Petitions Committee Debate, Monday 27 February 2023.

Why the shooting season for Woodcock (Scolopax rusticola), should be shortened to run from December 1st – January 31st.

What’s a Woodcock?

Woodcock are a type of wading bird, found most often in woodland habitat. It has a long beak, big inky-black eye and beautiful mottled chestnut, brown and buff feathers, which help with its camouflage. They’re nocturnal, and probe soggy patches of earth for worms at night. Their breeding display in spring and summer is a sight and sound to behold – flying in big circles at dusk, creaking and grunting as they go.

Woodcock are also classified as game birds. They can be shot in England, Wales and Northern Ireland between October 1st and January 31st. They can be shot in Scotland from September 1st until January 31st

What’s the issue with Woodcock in 100 words?

We have a resident population of Woodcock, and a migratory one; resident ones stay year round and breed here. This UK population is declining and Red-Listed – it’s thought to be ~55,000 pairs. Migratory Woodcock arrive here in early December from places like Scandinavia, Russia and Asia. They swell the population considerably – some 800,000 to 1.3million birds. Currently the shooting season allows Woodcock to be shot from October 1st (Sept 1st in Scotland). This means any birds shot in Sept/Oct/Nov are likely from our threatened breeding population. By moving the shooting season start to December 1st, we’re removing that risk.


Why should the season be shortened?

By shifting the start of the Woodcock shooting season to December 1st, this reduces the chances that any shot bird will belong to the threatened UK breeding population. It’s more likely that a bird shot in December  will belong to the migrant population, coming from areas where Woodcock populations are not threatened like they are in the UK.

We say that the shooting seasons are there for a purpose (principally to protect breeding populations) and there is a very clear and agreed reason for changing the opening date of the Woodcock shooting season in this case.

Shooters say they’re already voluntarily refraining from shooting Woodcock before December, so what’s the point in changing the opening date of the Woodcock shooting season?
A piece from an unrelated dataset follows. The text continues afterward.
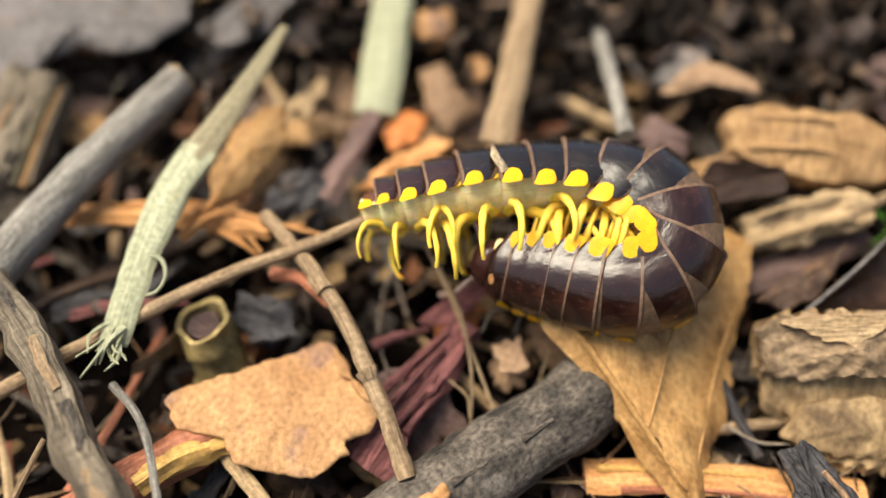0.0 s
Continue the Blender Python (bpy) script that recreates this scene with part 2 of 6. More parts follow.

We think there are two reasons why the opening date of the Woodcock shooting season should still be changed:

  1. Whilst many shooters abide by the guidance supplied, we know Woodcock are still being shot before December 1st. Evidence of this has been published in the Shooting Times as recently as November 2022, and web pages advertising shooting before December 1st are still online (see just three examples here, here and here). Changing the opening date of the Woodcock shooting season guarantees no Woodcock can be shot legally before the advised date.
  2. We know the date is already supported by large shooting organisations and shooters – so it seems like a no-brainer. If lots of shooters are already abiding by guidance, why not change the open season?

What do involved parties think?

Parties from different organisations – both non-shooting and shooting communities – agree that shooting Woodcock before migrant populations arrive is a bad idea. Here’s what they have to say:

  • British Association for Shooting and Conservation (BASC) say to their members:
    “Refrain from shooting Woodcock until the migrant population arrives to reduce the chance of a resident bird being taken. As a guide, don’t shoot Woodcock until late November. Do allow migrant birds at least a week of good weather to recover from their journey before shooting.”
  • Game and Wildlife Conservation trust (GWCT) say to their supporters:

Woodcock should not be shot when: It’s too early in the season and the first migrants have just arrived. Whilst every shoot will be different, generally we recommend not shooting Woodcock before 1st December.

  • Royal Society for the Protection of Birds (RSPB) have said:

“The RSPB supports the call for an alteration to the start of the Woodcock hunting season (to 1 December) as an emergency precautionary measure to reduce the probability that a shot Woodcock originates from the threatened UK breeding population, now that the species is Red-listed in Britain and Ireland. We see this as a proportionate measure in the context of the wider climate and nature emergency and declines in the UK breeding woodcock population.” We would review this position only if the conservation status of the UK breeding population improves.  

Who would be affected by a change in the season?

As we’ve seen, GWCT and BASC guidance already asks supporters to refrain from shooting Woodcock before December 1st. We know lots of shooters abide by this. The only people who’d be affected by a change in the shooting season are people who choose to ignore the guidance set by their industry and by conservationists.

Wild Justice is calling for:

The shooting season for Woodcock in the UK to be shortened – starting on December 1st each year and ending on January 31st.